Nuestras debilidades —esos miedos secretos y luchas ocultas— se convierten no en señales de rechazo, sino en invitaciones a apoyarnos en un amor que se deleita en la presencia en lugar de exigir perfección. Como vides que se aferran a los enrejados, crecemos no por nuestra fuerza, sino por el apoyo que nos sostiene. La Divina Misericordia proporciona ese cimiento sólido, permitiéndonos extendernos hacia la luz incluso cuando las raíces se sienten inestables. La esperanza deja de ser un deseo para convertirse en una realidad viva, una promesa de que ninguna grieta en nuestro ser es demasiado profunda para que Dios no la llene.

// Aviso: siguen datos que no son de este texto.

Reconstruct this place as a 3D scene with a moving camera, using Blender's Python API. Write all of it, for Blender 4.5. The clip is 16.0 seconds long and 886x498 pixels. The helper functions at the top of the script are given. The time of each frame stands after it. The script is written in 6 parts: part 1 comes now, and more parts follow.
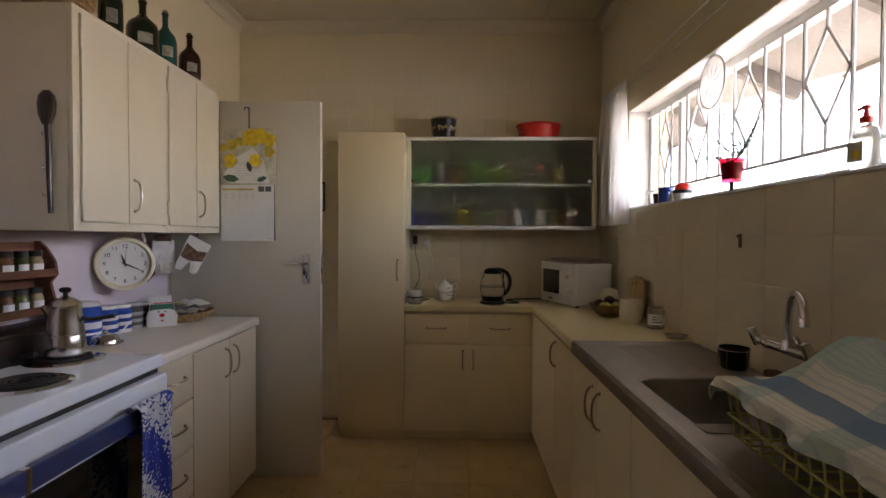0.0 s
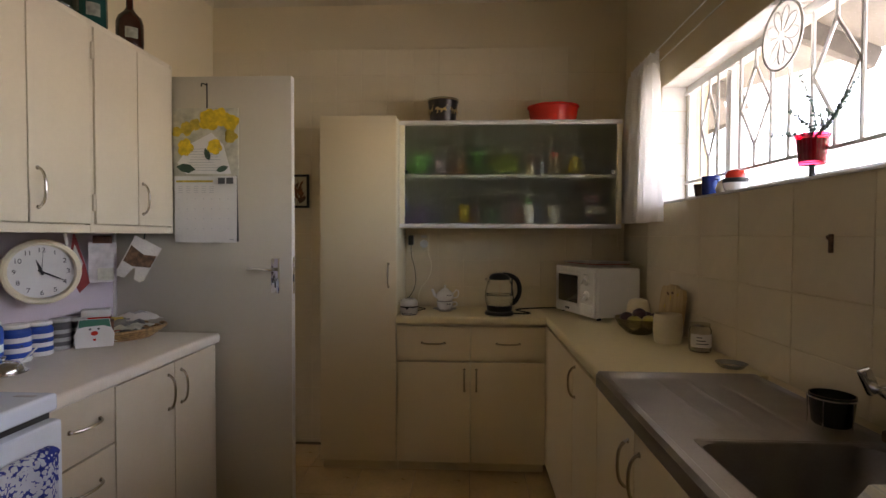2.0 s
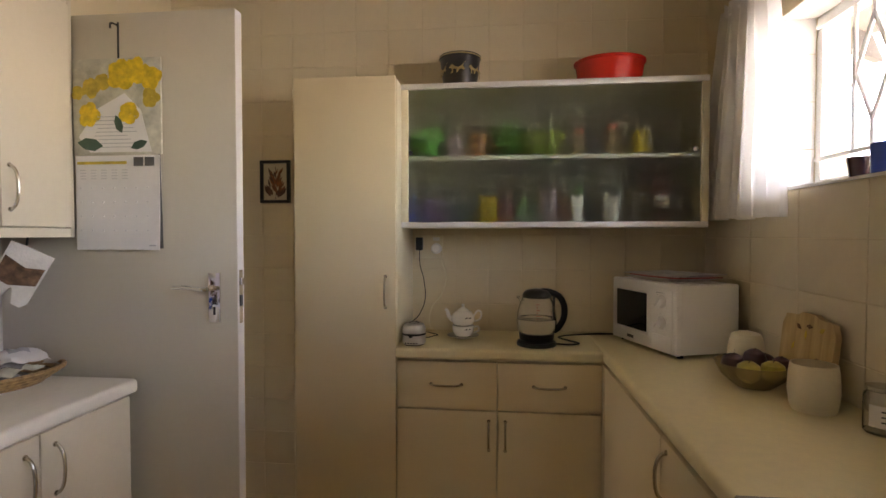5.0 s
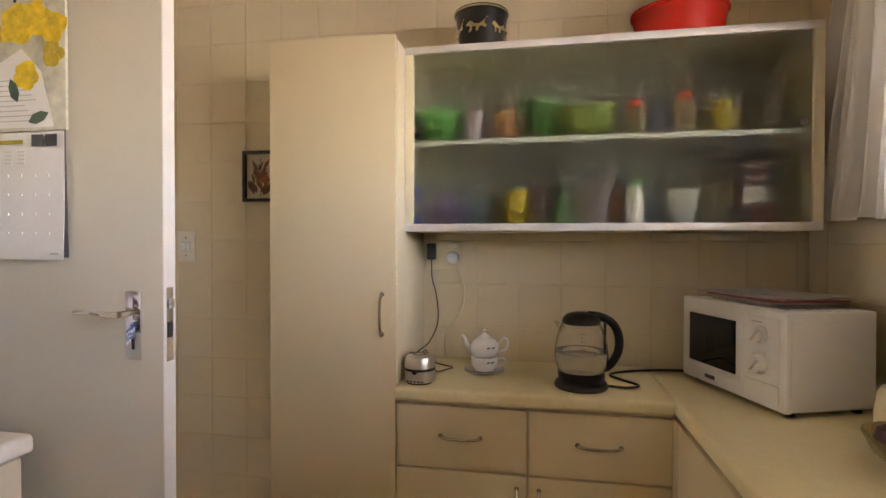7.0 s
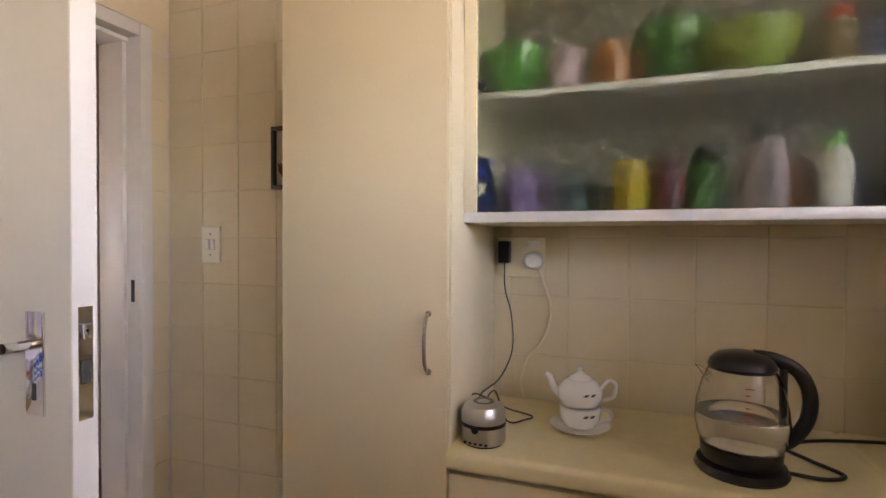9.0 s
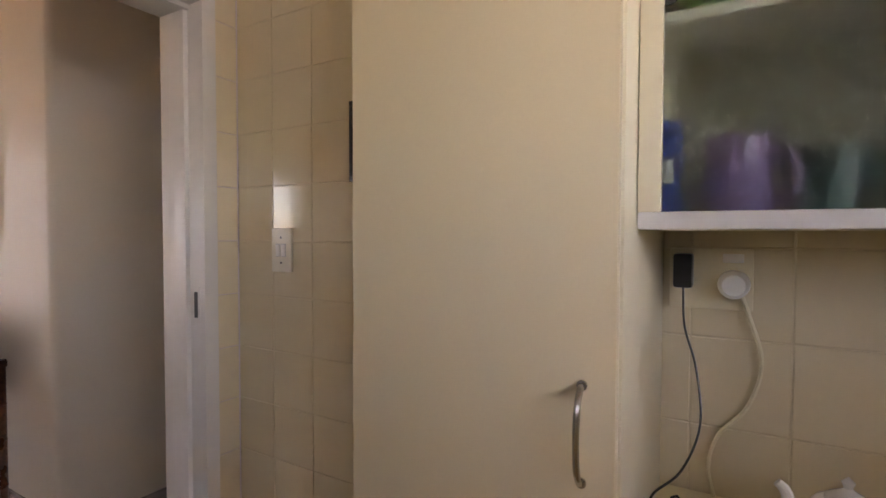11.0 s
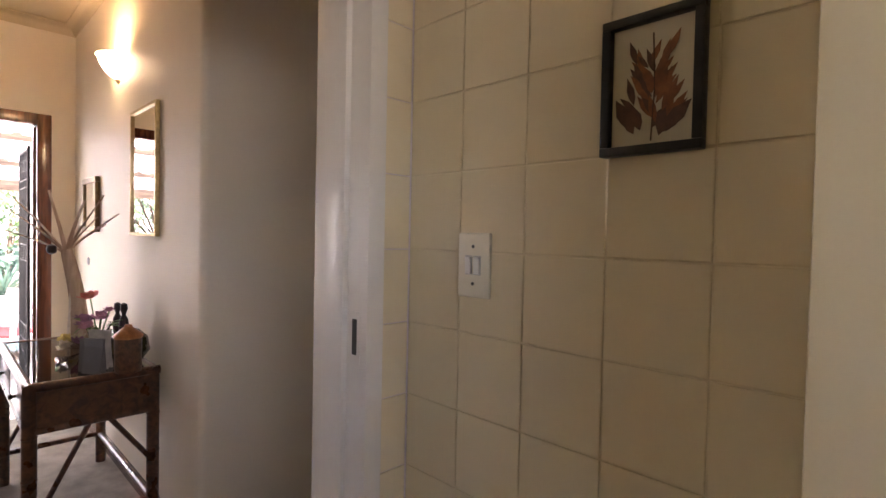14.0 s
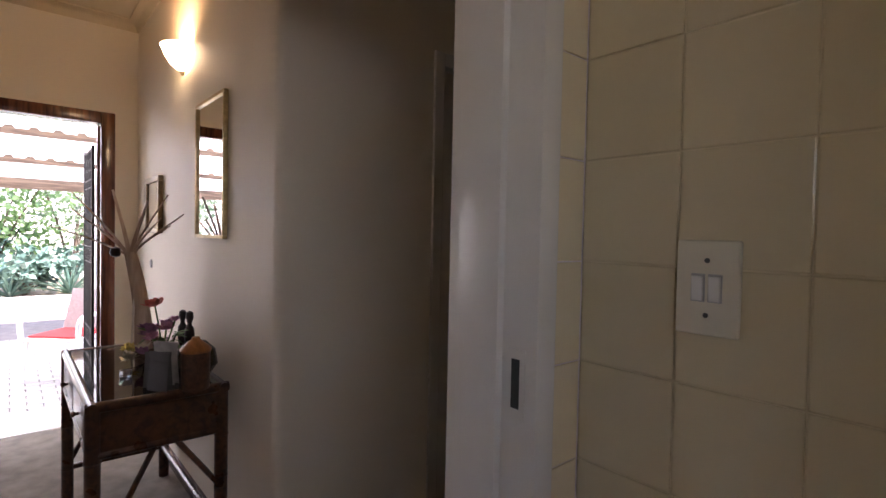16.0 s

María Magdalena permanece junto al sepulcro; su pasado es una sombra que no pudo superar, su dolor es abrumador. Sin embargo, a ella —quebrantada y débil— Cristo resucitado se le apareció por primera vez. «María», dijo, y en esa palabra, su debilidad encontró misericordia, y nació la esperanza. Ella no se ganó este encuentro; lo recibió. Nosotros también permanecemos junto a nuestras tumbas de pérdida, fracaso y desesperación, escuchando nuestros nombres. Lo divino se acerca a lo humano no con juicio, sino con misericordia transformadora.
Esta esperanza no nos deja intactos. Nuestro orgullo, nuestra ira, nuestra pequeñez , todo se reúne en una relación que redime en lugar de rechazar. Susurra en las noches de insomnio y canta al amanecer. No borra nuestra debilidad, sino que la transfigura, convirtiéndola en el fundamento donde el cielo se encuentra con la tierra. Porque, en última instancia, no es nuestra fuerza, sino nuestra necesidad, lo que nos une a Dios , a quien encontramos con su misericordia inagotable, con su amor infinito.